WHAT IS ASKED.
Locate each line below that includes "with" and reproduce it.

STORED DATA.
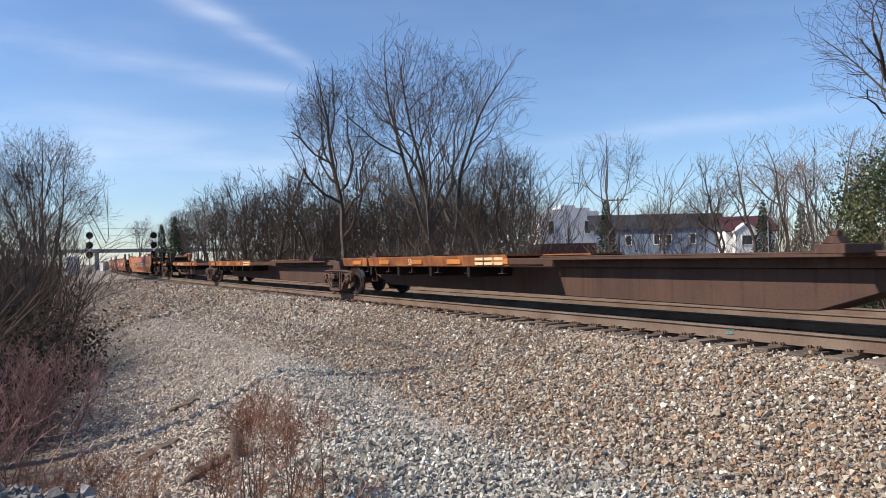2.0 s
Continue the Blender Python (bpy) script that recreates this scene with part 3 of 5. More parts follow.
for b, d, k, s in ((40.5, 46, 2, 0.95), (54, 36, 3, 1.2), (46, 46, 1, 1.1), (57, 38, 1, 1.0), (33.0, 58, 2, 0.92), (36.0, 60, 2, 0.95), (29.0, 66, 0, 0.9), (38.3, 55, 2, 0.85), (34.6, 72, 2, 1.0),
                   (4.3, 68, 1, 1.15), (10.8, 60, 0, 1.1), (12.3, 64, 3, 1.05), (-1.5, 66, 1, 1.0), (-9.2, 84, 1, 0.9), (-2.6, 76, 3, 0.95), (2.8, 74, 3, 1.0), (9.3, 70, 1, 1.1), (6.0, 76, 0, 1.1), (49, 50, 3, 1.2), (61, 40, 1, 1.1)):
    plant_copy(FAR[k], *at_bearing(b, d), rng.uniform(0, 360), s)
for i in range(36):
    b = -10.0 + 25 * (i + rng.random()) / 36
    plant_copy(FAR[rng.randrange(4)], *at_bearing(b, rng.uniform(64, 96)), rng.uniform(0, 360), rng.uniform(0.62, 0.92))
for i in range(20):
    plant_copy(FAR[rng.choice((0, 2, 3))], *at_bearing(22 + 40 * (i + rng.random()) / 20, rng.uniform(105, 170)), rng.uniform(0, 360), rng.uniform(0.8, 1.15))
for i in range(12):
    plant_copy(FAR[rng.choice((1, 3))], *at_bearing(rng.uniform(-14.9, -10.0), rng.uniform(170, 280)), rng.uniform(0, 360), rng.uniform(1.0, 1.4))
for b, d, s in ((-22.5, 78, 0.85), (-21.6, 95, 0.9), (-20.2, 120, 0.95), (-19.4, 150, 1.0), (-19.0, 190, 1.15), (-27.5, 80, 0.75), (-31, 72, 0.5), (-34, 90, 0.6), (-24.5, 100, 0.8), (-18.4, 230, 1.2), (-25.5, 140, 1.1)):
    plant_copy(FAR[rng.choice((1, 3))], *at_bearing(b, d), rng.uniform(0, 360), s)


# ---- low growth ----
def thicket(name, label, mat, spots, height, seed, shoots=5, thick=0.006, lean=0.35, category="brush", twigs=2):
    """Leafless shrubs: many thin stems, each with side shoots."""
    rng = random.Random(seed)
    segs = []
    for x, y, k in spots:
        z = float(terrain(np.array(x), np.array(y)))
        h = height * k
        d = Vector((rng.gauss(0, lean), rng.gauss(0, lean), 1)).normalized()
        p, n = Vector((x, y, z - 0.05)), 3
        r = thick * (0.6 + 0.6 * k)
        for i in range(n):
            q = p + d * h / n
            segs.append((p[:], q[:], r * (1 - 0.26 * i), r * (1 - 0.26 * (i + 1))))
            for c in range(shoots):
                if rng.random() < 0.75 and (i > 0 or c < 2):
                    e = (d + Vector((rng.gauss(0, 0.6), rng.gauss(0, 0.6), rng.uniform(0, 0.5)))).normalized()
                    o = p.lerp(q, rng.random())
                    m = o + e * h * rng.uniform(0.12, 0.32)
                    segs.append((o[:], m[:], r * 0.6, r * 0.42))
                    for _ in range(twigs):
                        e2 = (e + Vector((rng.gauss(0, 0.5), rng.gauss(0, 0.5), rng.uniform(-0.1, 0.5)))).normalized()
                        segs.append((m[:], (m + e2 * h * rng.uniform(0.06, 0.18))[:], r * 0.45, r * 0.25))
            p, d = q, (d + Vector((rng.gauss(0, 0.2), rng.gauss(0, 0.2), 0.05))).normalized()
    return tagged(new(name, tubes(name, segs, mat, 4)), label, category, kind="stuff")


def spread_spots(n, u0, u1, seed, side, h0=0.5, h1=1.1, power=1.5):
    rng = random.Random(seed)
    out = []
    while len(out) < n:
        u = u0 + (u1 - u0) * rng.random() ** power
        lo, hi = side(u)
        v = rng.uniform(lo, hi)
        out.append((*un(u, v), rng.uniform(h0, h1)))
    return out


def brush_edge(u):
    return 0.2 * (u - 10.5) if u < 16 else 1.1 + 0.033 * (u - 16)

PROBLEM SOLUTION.
Continue the Blender Python (bpy) script that recreates this scene with part 3 of 5. More parts follow.
    """Leafless shrubs: many thin stems, each with side shoots."""